Romani Ite Domum

Apparently, according to the Guardian’s cyclist blog, cyclists own the roads.

Car drivers assume the roads were built for them, but it was cyclists who first lobbied for flat roads more than 100 years ago

Remind me, who built Watling Street? And why? How did those Romans move their troops about? By bicycle it seems…

15 Comments

  1. The article also perpetuates the canard about the roads being virtually unused during the railway era from about 1840 to 1900. In fact, although the railways had taken the long-distance traffic, the roads had never been busier with horse-drawn traffic serving as feeders to the railways.

  2. I thought BMW drivers owned the roads, the price is included in the cars price? Or at least the left bit in the UK.

  3. Strange that.The people that thinkof things owns them.

    So cyclists thought of roads, someone else pays for them and they are theirs.

    Who was it that thought of houses, cars, planes? They are worth a fortune.

  4. I enjoyed a long number of years as a cyclist, 20 miles on the weekdays and 60 miles on the weekends, for many years and never an incident with a car.

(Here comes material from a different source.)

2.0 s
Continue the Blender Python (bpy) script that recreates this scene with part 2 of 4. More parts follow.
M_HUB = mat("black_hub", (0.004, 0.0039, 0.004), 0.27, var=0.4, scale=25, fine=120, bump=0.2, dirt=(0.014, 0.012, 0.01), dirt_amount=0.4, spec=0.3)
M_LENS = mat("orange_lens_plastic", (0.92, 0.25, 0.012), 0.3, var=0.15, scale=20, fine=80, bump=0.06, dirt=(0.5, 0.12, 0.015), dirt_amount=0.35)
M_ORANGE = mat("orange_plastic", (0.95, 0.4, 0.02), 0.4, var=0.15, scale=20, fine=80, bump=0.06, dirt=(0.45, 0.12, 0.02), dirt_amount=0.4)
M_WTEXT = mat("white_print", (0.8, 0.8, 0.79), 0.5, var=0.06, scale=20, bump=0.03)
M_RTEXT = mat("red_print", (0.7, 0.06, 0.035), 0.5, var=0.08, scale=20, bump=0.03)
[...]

However when I see bicyclists these days, it’s disturbing to see that they are bound to obey the same traffic laws as automobile drivers must obey, yet it is daily I see nearly everyone on bicycle go through red lights, stop signs and nearly run over pedestrians on some occassions.

  5. And a Zundapp outfit with machine gun mounted to the sidecar would move even more weaponey even faster. 😆

  6. Er, Bucko (and Lord T etc.), we DO pay the tax. Roads are paid for out of general taxation, such as income tax, and I pay thousands of pounds of that a year, far more than your paltry £200 or so of vehicle excise, which goes into the same general treasury account. PS ‘road tax’ was abolished in 1937!

  7. Guzzibasher, You are joking aren’t you. Cars, lorries etc. pay billions of pounds and only a small percentage goes on the roads the rest goes in socialist vote buying such as cycle lanes. That is in addition to the general taxation we both pay. Which btw I doubt pays a bean towards the roads. Regardless, if I take your theory I pay twice.

  8. Longrider, the Roaman road network had fallen in to disrepair and decay long before the Victorians who, undoubtedly lobbied by the cyclists and because of McAdams surface dressing, started to repair them and build a national infrastructure. So they are correct in pointing out that our roads were originally developed for cyclists.